Back to Gross, though, whose essay I really appreciated.  I wanted take a minute while it was still fresh on my mind today to add just two brief supplements.  Much as he argued is true for students, it's also important to note that there are a number of material (i.e., institutional, sociopolitical, professional and economic) pressures on faculty to "inflate" grades. Or rather, there are considerable pressures on some faculty to do so.  Gross nods in the general direction of this point at the end of his essay where he reminds us that "the time and demands of grading and student evaluations on graduate students and contingent faculty" ought not be ignored when trying to account for grade inflation.  I'd extend that to include other sub-groups of the Academy's precariat, in particular, female faculty and faculty of color, an extension with which I know Gross would agree.  And so I'd add the following:

1. For contingent or precariously-employed faculty, "satisfactory" performance in the classroom is most certainly not good enough. "Performance in the classroom" is measured in large part by student evaluations.  To the extent these faculty may worry that their efforts to "correct for" grade inflation will cause students to evaluate them more harshly, they have legitimate professional/economic reasons to not do so.  The sorts of exceptionalist protests I noted in my "aside" above are the privilege of only a very few. Not everyone has the luxury of not caring about student evaluations. In fact, some people's jobs depend on their evaluations being better-than-satisfactory, and more often than not those very same people belong to demographic groups for whom the sorts of structural prejudices that students tend to uncritically repeat in evaluations are not kind.

2. Also, for contingent or precariously-employed faculty, the real labor of grading-- in terms of actual time and energy investment-- is considerably more demanding, either because they teach more courses (more students = more grading) or because their time/energy is frequently siphoned-off by many other kinds of largely unrecognized and unrewarded labor-intensive forms of "work." I'm thinking here, in particular, of the great deal of pressure on female faculty to serve the in loco parentis role for students.  Or the extra committee work and extra "extracurricular" work expected from faculty of color.  Or the countless iterations of grunt-work, "volunteer" work and work-nobody-else-can-be-bothered-with-right-now that adjuncts and graduate students everywhere take on in an effort to make themselves indispensable.

Gross is dead right in his coda, I think:  The very real material conditions of precariously-situated faculty also accounts for grade inflation.  Demanding that those faculty just "grade differently" or "grade better" is no more realistic a solution to the problem than demanding of students that they just get over themselves.
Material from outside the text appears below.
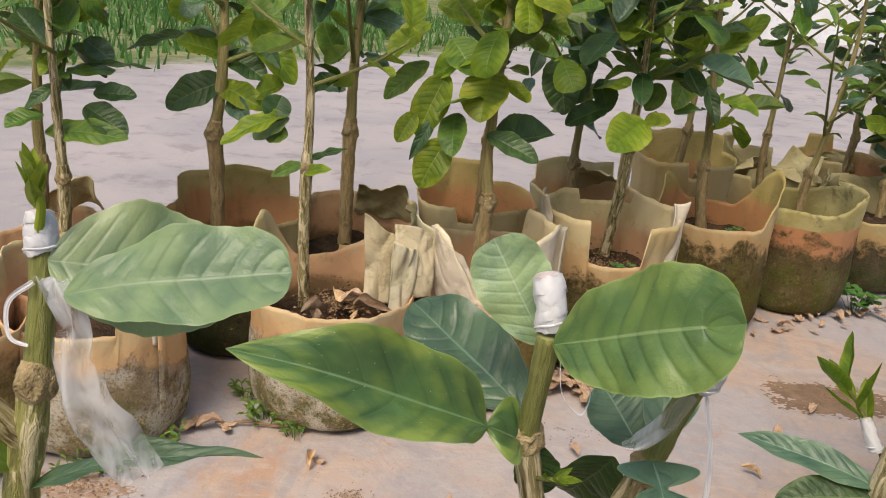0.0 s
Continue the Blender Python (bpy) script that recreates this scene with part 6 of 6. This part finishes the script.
WEED_LEAF = leaf_mesh("leaflet", LEAF_MID, "lance", 0.42, 30, 0.2, 0.03, 0.0, 4, 8, 2)
weed((-0.365, 0.830, 0.0), 12, 0.022, 8)
weed((-0.320, 0.868, 0.0), 14, 0.026, 9)
weed((-0.405, 0.815, 0.0), 7, 0.016, 23)
weed((-0.270, 1.045, 0.0), 12, 0.022, 10)
weed((-0.225, 0.988, 0.0), 14, 0.024, 24)
weed((-0.172, 0.955, 0.0), 10, 0.018, 25)
clover((-0.055, 1.020, 0.0), 8, 0.014, 11, WEED)
clover((0.000, 1.050, 0.0), 5, 0.012, 12, WEED)
clover((0.130, 1.080, 0.0), 6, 0.012, 13, WEED)
clover((0.295, 1.215, 0.0), 6, 0.012, 14, WEED)
clover((0.84, 1.66, 0.0), 14, 0.030, 15, WEED)
clover((0.275, 1.26, 0.170), 8, 0.014, 16)
clover((-0.30, 1.20, 0.155), 8, 0.016, 17)
clover((-0.10, 1.30, 0.155), 8, 0.016, 18)
clover((0.50, 1.49, 0.178), 8, 0.016, 19)


def crumbs(name, at, rx, ry, n, size, mats, seed, label):
    """Loose crumbs scattered on the yard, too many to count: one object."""
    rng = random.Random(seed)
    vs, fs, ms = [], [], []
    for i in range(n):
        a, q = rng.uniform(0, 6.283), abs(rng.gauss(0, 0.5))
        c = Vector((at[0] + math.cos(a) * q * rx, at[1] + math.sin(a) * q * ry, at[2]))
        s = size * rng.uniform(0.4, 1.3)
        k = len(vs)
        turn = rng.uniform(0, 6.283)
        for j in range(4):
            b = turn + j * 1.571
            vs.append((c.x + math.cos(b) * s * rng.uniform(0.6, 1.2), c.y + math.sin(b) * s * rng.uniform(0.4, 1.0), c.z))
        vs.append((c.x + rng.uniform(-0.3, 0.3) * s, c.y + rng.uniform(-0.3, 0.3) * s, c.z + s * rng.uniform(0.4, 0.9)))
        for j in range(4):
            fs.append((k + j, k + (j + 1) % 4, k + 4))
            ms.append(rng.randrange(len(mats)))
    me = bpy.data.meshes.new(name)
    me.from_pydata(vs, [], fs)
    for m in mats:
        me.materials.append(m)
    me.polygons.foreach_set("material_index", ms)
    return tagged(new(name, me), label, "crumbs", kind="stuff")


crumbs("soil_crumbs", (0.133, 0.712, 0.002), 0.050, 0.038, 2200, 0.0014, (SPILL, SPILL, CRUMB, SPILL, CRUMB_PALE), 1, "brown soil crumbs spilt on the concrete")
crumbs("soil_crumbs", (-0.070, 0.846, 0.002), 0.04, 0.022, 260, 0.0016, (CRUMB, CRUMB_PALE), 2, "brown soil crumbs spilt on the concrete")
crumbs("soil_crumbs", (-0.41, 0.80, 0.002), 0.09, 0.03, 380, 0.0024, (CRUMB, CRUMB, CRUMB_PALE), 3, "brown soil crumbs at the bags' feet")
crumbs("soil_crumbs", (0.25, 0.75, 0.002), 0.45, 0.25, 500, 0.0014, (CRUMB, CRUMB_PALE), 4, "fine grit scattered over the concrete")
crumbs("soil_crumbs", (0.10, 1.05, 0.002), 0.22, 0.03, 420, 0.0016, (SPILL, CRUMB, CRUMB_PALE), 5, "brown soil crumbs at the bags' feet")
crumbs("soil_crumbs", (0.64, 1.262, 0.002), 0.06, 0.035, 240, 0.0016, (CRUMB, CRUMB), 6, "brown soil crumbs spilt on the concrete")


for n, (x, y, z, r) in enumerate(((0.185, 0.345, 0.124, 0.10), (0.398, 0.530, 0.090, 0.10), (0.53, 0.27, 0.136, 0.10), (0.745, 0.375, 0.126, 0.10), (0.985, 0.465, 0.126, 0.11), (0.575, 0.600, 0.156, 0.09), (0.256, 1.325, 0.170, 0.10), (0.285, 0.150, 0.136, 0.10), (1.21, 0.60, 0.126, 0.11), (-0.15, 1.07, 0.156, 0.10))):
    crumbs("soil_litter", (x, y, z), r, r, 420, 0.0034, (CRUMB, TWIG, SOIL, SOIL, CRUMB), 30 + n, "crumbs and bits of dead leaf on the soil")


def spill(at, rx, ry, h, seed, mat=SPILL, label="thin spread of brown soil on the concrete"):
    """A low, ragged heap of soil lying on the yard."""
    bm = bmesh.new()
    grid = []
    for j in range(81):
        row = []
        for i in range(81):
            u, v = i / 40 - 1, j / 40 - 1
            n = 0.5 * noise.noise(Vector((u * 2, v * 2, seed))) + 0.5 * noise.noise(Vector((u * 7, v * 7, seed + 4))) + 0.7 * noise.noise(Vector((u * 17, v * 17, seed)))
            z = max(-0.006, h * (0.62 - math.hypot(u, v) * 1.30 + n * 0.75))
            row.append(bm.verts.new((at[0] + u * rx, at[1] + v * ry, 0.0012 + min(z, h) )))
        grid.append(row)
    for j in range(80):
        for i in range(80):
            bm.faces.new((grid[j][i], grid[j][i + 1], grid[j + 1][i + 1], grid[j + 1][i]))
    tagged(new("soil_spill", mesh_of(bm, "soil_spill", mat)), label, "soil", kind="stuff")


spill((0.133, 0.712), 0.072, 0.055, 0.0026, 3)
spill((0.650, 1.255), 0.115, 0.066, 0.0020, 7, DAMP, "dark damp soil spread on the concrete")
spill((-0.41, 0.80), 0.10, 0.04, 0.003, 11)


def stone(at, size, seed, squash=0.7, label="rounded grey stone among the bags"):
    bm = bmesh.new()
    bmesh.ops.create_icosphere(bm, subdivisions=4, radius=1.0)
    for v in bm.verts:
        d = v.co.normalized()
        v.co = d * (1 + 0.22 * noise.noise(d * 1.4 + Vector((seed, 0, 0))) + 0.06 * noise.noise(d * 5))
        v.co.z *= squash
        v.co *= size
    ob = new("stone", mesh_of(bm, "stone", STONE))
    ob.matrix_basis = pose(*at, 0, 0, seed * 40)
    return tagged(ob, label, "stone")


stone((0.452, 0.262, 0.150), 0.042, 1, 1.0)
stone((0.268, 0.335, 0.128), 0.022, 2)
stone((0.77, 0.40, 0.135), 0.016, 4)


# ---- the far end of the yard ----
def grass_field():
    """Rough grass beyond the yard: too many blades to count."""
    rng = random.Random(77)
    vs, fs = [], []
    while len(fs) < 9000:
        x, y = rng.uniform(-7.0, 1.5), rng.uniform(4.0, 13.0)
        if y - 1.6 * x < 7.3 + rng.gauss(0, 0.35) or noise.noise(Vector((x * 1.3, y * 1.3, 2))) < rng.uniform(-0.5, 0.4):
            continue
        h, w, a = rng.uniform(0.05, 0.20), rng.uniform(0.006, 0.014), rng.uniform(0, 6.283)
        bx, by = rng.gauss(0, 0.3) * h, rng.gauss(0, 0.3) * h
        k = len(vs)
        vs += [(x - math.cos(a) * w, y - math.sin(a) * w, 0), (x + math.cos(a) * w, y + math.sin(a) * w, 0), (x + bx, y + by, h)]
        fs.append((k, k + 1, k + 2))
    me = bpy.data.meshes.new("grass")
    me.from_pydata(vs, [], fs)
    me.materials.append(CLOVER)
    tagged(new("grass", me), "rough green grass beyond the concrete yard", "grass", kind="stuff")


grass_field()


def far_wall():
    bm = bmesh.new()
    for x0, x1, z0, z1, dy in ((0.0, 9.0, 0.0, 1.5, 0.25), (-0.1, 9.1, 1.5, 1.62, 0.33)):
        vs = [bm.verts.new(p) for p in ((x0, -dy, z0), (x1, -dy, z0), (x1, dy, z0), (x0, dy, z0), (x0, -dy, z1), (x1, -dy, z1), (x1, dy, z1), (x0, dy, z1))]
        for f in ((0, 1, 5, 4), (1, 2, 6, 5), (2, 3, 7, 6), (3, 0, 4, 7), (4, 5, 6, 7)):
            bm.faces.new([vs[i] for i in f])
    me = mesh_of(bm, "wall_far", WHITEWASH)
    for p in me.polygons:
        p.use_smooth = False
    ob = new("wall_far", me)
    ob.matrix_basis = pose(2.6, 13.5, 0, 0, 0, 12)
    tagged(ob, "low whitewashed wall at the yard's far end", "wall", kind="structure")


far_wall()


def hedge(name, x0, x1, y0, y1, h):
    """Green box added behind and beside the camera: closes the yard, blocks low sky."""
    bm = bmesh.new()
    vs = [bm.verts.new(p) for p in ((x0, y0, 0), (x1, y0, 0), (x1, y1, 0), (x0, y1, 0), (x0, y0, h), (x1, y0, h), (x1, y1, h), (x0, y1, h))]
    for f in ((0, 1, 5, 4), (1, 2, 6, 5), (2, 3, 7, 6), (3, 0, 4, 7), (4, 5, 6, 7)):
        bm.faces.new([vs[i] for i in f])
    me = mesh_of(bm, name, SKY_BLOCK)
    for p in me.polygons:
        p.use_smooth = False
    tagged(new(name, me), "plain dark green box added to block low sky light", "hedge", kind="structure")


# added boxes on three sides, only there to cut the low sky light
hedge("wall_south", -5.0, 6.0, -3.4, -2.6, 1.5)
hedge("wall_west", -5.8, -5.0, -3.4, 2.5, 1.5)
hedge("wall_east", 6.0, 6.8, -3.4, 6.0, 1.5)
For both students and precariously-situated faculty, we need to seriously recalibrate our expectations and realize that, in a lot of instances and for a variety of reasons, sometimes "satisfactory" IS good enough.  Sometimes, the best really is the enemy of the good.

Excellence requires a whole host of favorable conditions in order to manifest itself as such.  We can't expect excellence without doing the hard work of cultivating conditions in which it is not only abstractly valued, but concretely made achievable. That goes for students as much as faculty, of course, but let's not forget the faculty, more than 50% of whom are working to encourage and enable excellence in their students every day under conditions that neither encourage nor enable the same for them.